Other applications can also be included. For example, the position information can be used in conjunction with a drawing application for a drawing displayed on the display screen of a computing device. The mouse can be used like a traditional pen to draw lines on the displayed drawing, and properties or settings of the lines can be changed via user input devices, for example, to change the width, gray level, color range, contrast, and continuity (dashed, dot, continuous) of the lines. As another example, the user input controls can be used in conjunction with the movement of the shoe over the flat surface, such that a three dimensional position of a virtual cursor is controlled in real time.

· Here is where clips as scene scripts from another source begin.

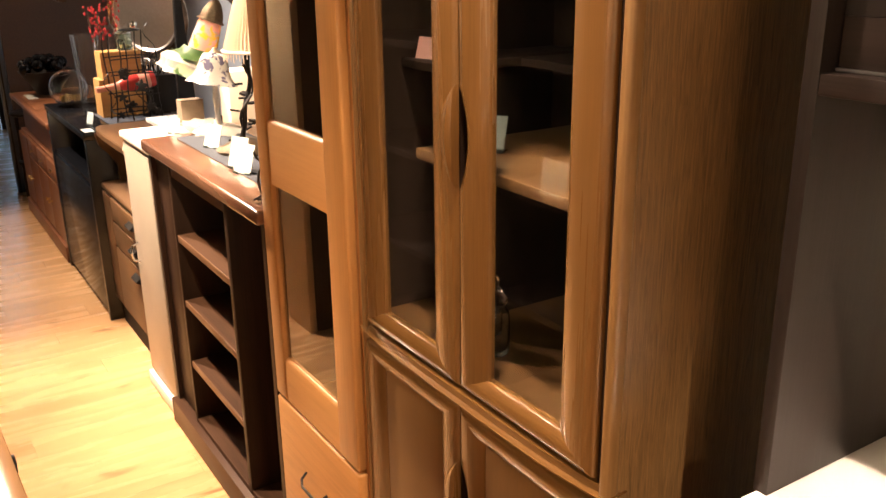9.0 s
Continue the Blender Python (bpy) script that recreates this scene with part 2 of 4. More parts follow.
M["gap"] = plain("dark_gap", (0.016, 0.008, 0.005), 0.85, vary=0.2, spec=0.05)
M["black_gloss"] = plain("black_gloss", (0.006, 0.006, 0.007), 0.15, spec=0.28, vary=0.1)
M["black_in"] = plain("black_interior", (0.010, 0.008, 0.007), 0.7, spec=0.12)
M["cloth"] = plain("dark_cloth", (0.032, 0.036, 0.050), 0.9, 0, 0.6, 400, 0.2)
M["card"] = plain("card_white", (0.60, 0.60, 0.55), 0.5, vary=0.03)
M["pink_card"] = plain("card_pink", (0.75, 0.42, 0.36), 0.6, vary=0.04)
M["ink"] = plain("green_ink", (0.30, 0.38, 0.31), 0.6)
M["brown_wall"] = plain("brown_wall", (0.104, 0.063, 0.048), 0.55, 0, 0.1, 80, 0.15)
M["grey_wall"] = plain("grey_wall", (0.43, 0.455, 0.50), 0.8, 0, 0.15, 120, 0.06)
M["cream_wall"] = plain("cream_wall", (0.55, 0.50, 0.42), 0.8, 0, 0.15, 120, 0.06)
M["white_wall"] = plain("white_wall", (0.72, 0.74, 0.76), 0.8, 0, 0.15, 120, 0.05)
M["ceiling"] = plain("ceiling_paint", (0.30, 0.28, 0.25), 0.9, 0, 0.1, 100, 0.06)
M["pane"] = clear_glass("pane", (0.80, 0.82, 0.82))
M["glass"] = clear_glass("clear_glass")
M["rubber"] = plain("black_plastic", (0.012, 0.011, 0.011), 0.35)
M["leaf"] = plain("leaf", (0.055, 0.11, 0.028), 0.45, vary=0.3, scale=30)
M["leaf_pale"] = plain("leaf_pale", (0.16, 0.20, 0.06), 0.5, vary=0.3, scale=30)
M["bark"] = plain("bark", (0.10, 0.075, 0.05), 0.8, 0, 0.5, 60, 0.3)
M["pot"] = plain("dark_pot", (0.045, 0.030, 0.026), 0.5, vary=0.2)
M["pale_edge"] = wood("pale_edge", (0.46, 0.32, 0.18), (0.58, 0.43, 0.26), "z", 0.45, 0.7, 0.08)
M["wicker"] = wood("wicker", (0.30, 0.14, 0.055), (0.48, 0.25, 0.11), "z", 0.6, 2.0, 0.5)


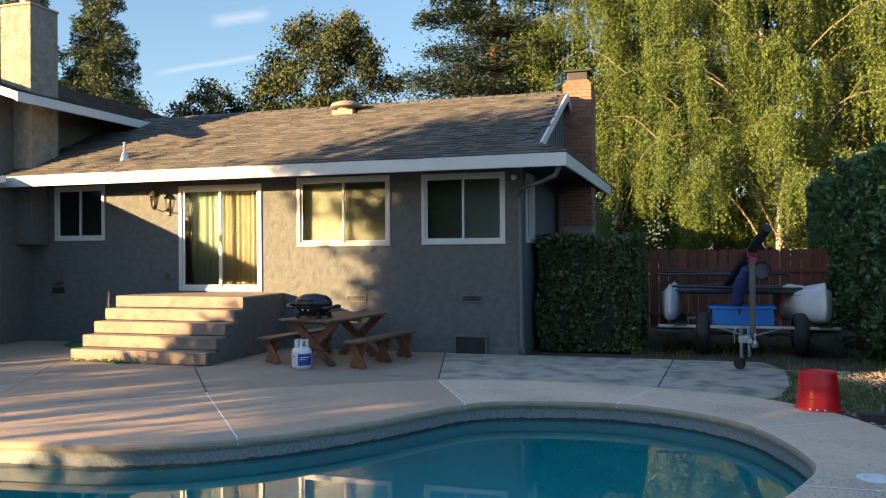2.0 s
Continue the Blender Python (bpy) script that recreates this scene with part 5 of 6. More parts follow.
rope = thing("float_rope", "white safety rope with floats lying on the water", "rope")
ROPE_LINE = spline([(0.13, -10.93, -0.09), (-0.03, -10.72, -0.235), (-0.22, -10.5, -0.24), (-0.42, -10.27, -0.24), (-0.62, -10.09, -0.24), (-0.84, -9.94, -0.24), (-1.1, -9.83, -0.24), (-1.47, -9.77, -0.24), (-1.9, -9.85, -0.24), (-2.5, -10.16, -0.24), (-3.67, -11.43, -0.243)], 8)
ROPEM = mat("white_rope", (0.72, 0.72, 0.70), (0.55, 0.55, 0.53), 0.7, 12, 90, 0.2)
part("cord", tube(bmesh.new(), ROPE_LINE, 0.005, 6), ROPEM, rope)
for q, wd in (((-0.41, -10.28), 45), ((-0.84, -9.94), 28), ((-1.47, -9.77), 0), ((-3.67, -11.43), -45)):
    f = part("float", lathe(bmesh.new(), [(0.009, -0.06), (0.022, -0.045), (0.027, -0.015), (0.027, 0.015), (0.022, 0.045), (0.009, 0.06)], 14), ROPEM, rope, "white plastic float", smooth=True)
    f.matrix_basis = pose(q[0], q[1], -0.238, 0, 90, -wd)
disp = thing("chlorine_floater", "small floating blue and white chlorine dispenser", "dispenser", pose(-0.63, -10.17, -0.25) @ Matrix.Scale(0.6, 4))
part("body", lathe(bmesh.new(), [(0.03, -0.12), (0.045, -0.1), (0.045, -0.02), (0.085, -0.005), (0.088, 0.01)], 18), LABEL, disp)
part("cap", lathe(bmesh.new(), [(0.086, 0.011), (0.07, 0.04), (0.04, 0.07), (0.01, 0.075)], 18), TANKWHITE, disp, smooth=True)
drain = thing("pool_drain", "round pale drain grate on the pool floor", "drain", pose(0.93, -6.94, -1.245))
PALEGRATE = mat("pale_grate", (0.12, 0.75, 0.80), (0.08, 0.6, 0.65), 0.6, 8, 40, 0.0)
part("ring", lathe(bmesh.new(), [(0.11, 0), (0.11, 0.015), (0.09, 0.02)], 24), PALEGRATE, drain)
for i in range(7):
    part("bar", B(-0.085, 0.085, -0.005, 0.005, 0.008, 0.018), PALEGRATE, drain).matrix_basis = pose(0, -0.075 + i * 0.025, 0)
tub = thing("plastic_tub", "red plastic tub standing upside down on the ground", "tub", pose(3.63, -3.86, -0.02) @ Matrix.Diagonal((1, 1, 0.88, 1)))
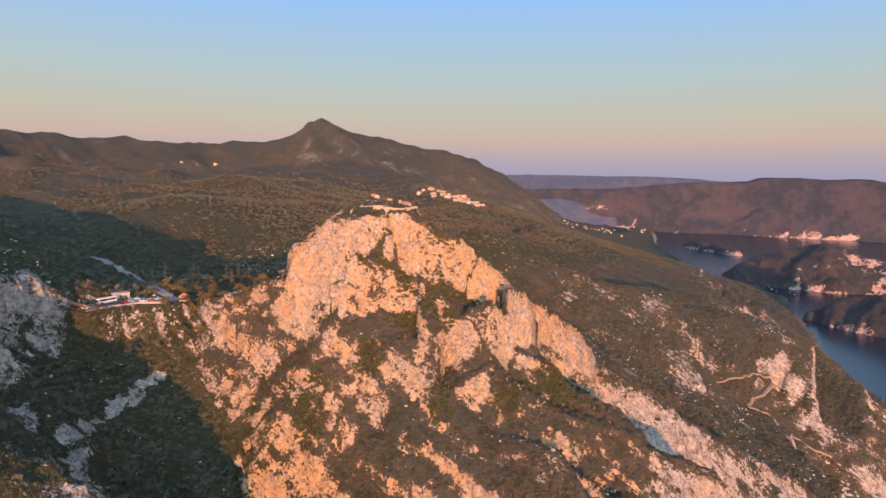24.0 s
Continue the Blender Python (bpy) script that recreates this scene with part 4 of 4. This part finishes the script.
plant_all([pine_tree] * 4, [(79, 339), (91, 306), (71, 299), (65, 301), (65, 272), (60, 275), (68, 261), (74, 263), (84, 261), (80, 253), (85, 253), (86, 244), (61, 305), (56, 280), (60, 264), (54, 304),
                            (96, 212), (127, 186), (141, 179), (87, 263), (72, 270), (88, 200), (140, 284), (58, 292), (63, 287), (69, 280), (76, 276), (66, 293), (60, 298), (74, 290)], 1.25, 1.8, 31)
plant_all([cypress] * 2, [(289, 10), (286, 3), (264, -28), (264, -38), (256, -40), (319, 5), (272, -8), (278, -16), (247, -18), (300, 14), (310, -4)], 0.8, 1.3, 37)


def round_tree(seed):
    rng = random.Random(seed)
    tree = thing("olive_tree", "broad olive-brown tree on the wooded saddle", "tree", "trees on the saddle")
    part("trunk", drum(0.25, 0.12, 2.6, 7, (0, 0, -0.6)), BARK, tree)
    pos = np.array([[rng.gauss(0, 1.1), rng.gauss(0, 1.1), 1.6 + 2.4 * rng.random()] for _ in range(30)])
    crown = scatter("crown", lumps, pos, np.array([rng.uniform(0.7, 1.2) for _ in pos]), SADDLE_LEAF, seed)
    crown.parent = tree
    return tree


SADDLE_LEAF = leaf_mat("olive_leaves", (0.09, 0.085, 0.03), (0.2, 0.14, 0.05), (0.12, 0.1, 0.04))
plant_all([round_tree] * 3, [(202, 37), (182, 34), (210, 40), (222, 36), (226, 46), (180, 29), (198, 30), (206, 26), (214, 30), (190, 26), (218, 22), (230, 20), (240, 14), (248, 10), (256, 14), (236, 26), (226, 14), (210, 16), (200, 44), (192, 40),
                             (216, 48), (264, 18), (272, 12), (244, 24), (252, 22), (234, 8), (174, 24), (186, 18)], 0.8, 1.35, 43)

# ---- buildings ----
def plain(name, a, b, size=1.2, rough=0.9):
    m = Nodes(name)
    return m.done(m.mix(m.noise(size, 5), a, b), rough, m.bump(m.noise(size * 0.4), 0.3, 0.05))


PLASTER = plain("white_plaster", (0.40, 0.36, 0.33), (0.50, 0.46, 0.42))
OCHRE = plain("ochre_plaster", (0.62, 0.42, 0.20), (0.70, 0.50, 0.27))
PINK = plain("pink_plaster", (0.62, 0.44, 0.36), (0.70, 0.54, 0.45))
TILE = plain("roof_tile", (0.36, 0.15, 0.08), (0.46, 0.22, 0.13), 0.6)
PANE = plain("window_glass", (0.02, 0.025, 0.03), (0.04, 0.045, 0.05), 1.0, 0.1)
SHUTTER = plain("painted_wood", (0.10, 0.14, 0.12), (0.14, 0.18, 0.15))
MASONRY = plain("old_masonry", (0.36, 0.29, 0.21), (0.48, 0.39, 0.29), 0.7)
TARMAC = plain("tarmac", (0.20, 0.20, 0.20), (0.28, 0.275, 0.27), 3.0)
CONCRETE = plain("concrete", (0.33, 0.31, 0.29), (0.42, 0.40, 0.37), 2.0)
DIRT = plain("path_earth", (0.30, 0.22, 0.15), (0.40, 0.31, 0.23), 1.5)


def gable(sx, sy, rise, eave=0.4):
    """A hipped tiled roof with some thickness."""
    bm = bmesh.new()
    a, b = sx / 2 + eave, sy / 2 + eave
    low = [bm.verts.new((x, y, 0)) for x, y in ((-a, -b), (a, -b), (a, b), (-a, b))]
    up = [bm.verts.new((x, y, 0.25)) for x, y in ((-a, -b), (a, -b), (a, b), (-a, b))]
    r = [bm.verts.new((-a + b * 0.8, 0, rise)), bm.verts.new((a - b * 0.8, 0, rise))]
    bm.faces.new(low[::-1])
    for i in range(4):
        bm.faces.new((low[i], low[(i + 1) % 4], up[(i + 1) % 4], up[i]))
    bm.faces.new((up[0], up[1], r[1], r[0]))
    bm.faces.new((up[2], up[3], r[0], r[1]))
    bm.faces.new((up[1], up[2], r[1]))
    bm.faces.new((up[3], up[0], r[0]))
    return bm


def house(name, label, sx, sy, h, wall, roof=True, group=""):
    ob = thing(name, label, "house", group)
    part("wall", box(sx, sy, h + 2.0, 0.05, (0, 0, -2.0)), wall, ob)
    if roof:
        part("roof", gable(sx, sy, 1.7), TILE, ob, "red clay tile roof", (0, 0, h))
    else:
        part("roof", box(sx + 0.3, sy + 0.3, 0.35, 0.04, (0, 0, h)), PLASTER, ob, "flat white roof")
    door = part("door", box(1.0, 0.12, 2.1, 0.02), SHUTTER, ob, "", (sx * 0.1, -sy / 2 - 0.03, 0))
    for side in (-1, 1):
        for k in range(3):
            for floor in range(2 if h > 4.5 else 1):
                w = part("window", box(1.0, 0.14, 1.3, 0.02), SHUTTER, ob, "", ((k - 1) * sx * 0.3 + 0.35, side * (sy / 2 + 0.02), 1.0 + 2.8 * floor))
                part("pane", box(0.8, 0.06, 1.1, 0.01), PANE, w, "", (0, side * 0.07, 0.1))
    return ob


def spread(models, places, seed):
    rng = random.Random(seed)
    used = set()
    for x, y in places:
        k = rng.randrange(len(models))
        m = Matrix.Translation((x, y, ground_z(x, y))) @ Matrix.Rotation(rng.uniform(-0.5, 0.5) + rng.choice((0, 1.57)), 4, "Z") @ Matrix.Scale(rng.uniform(0.75, 1.05), 4)
        if k in used:
            fresh_copy(models[k], m)
        else:
            models[k].matrix_basis = m
            used.add(k)
    for k, ob in enumerate(models):
        if k not in used:
            for o in (*ob.children_recursive, ob):
                bpy.data.objects.remove(o)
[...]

FIGS. 11( a)-(b) illustrate a portion of a body 14 of a mouse, and show a detent 63 for holding the body 14 fixed in place with respect the shoe of the mouse 10. In particular, the outer shell portion 28 can also include a bump 64, and the body 14 can include a complementary shaped indent 66. As the body 14 is rotated about axis 32 (see FIG. 1) to a predetermined extent (such as in a substantially upright position), the bump 64 and the indent 66 are aligned with one another, thus preventing movement of the body 14 with respect to the shoe 12 when a user's hand is removed, and allowing the mouse to remain independently in a substantially upright position. The orientation of the body 14 with respect to the shoe can be changed by a user moving the body about the axis 32, and removing the bump 64 from the indent 66. Other detent mechanisms are also possible.
It is specifically intended that the present invention not be limited to the embodiments and illustrations contained herein, but include modified forms of those embodiments including portions of the embodiments and combinations of elements of different embodiments as come within the scope of the following claims.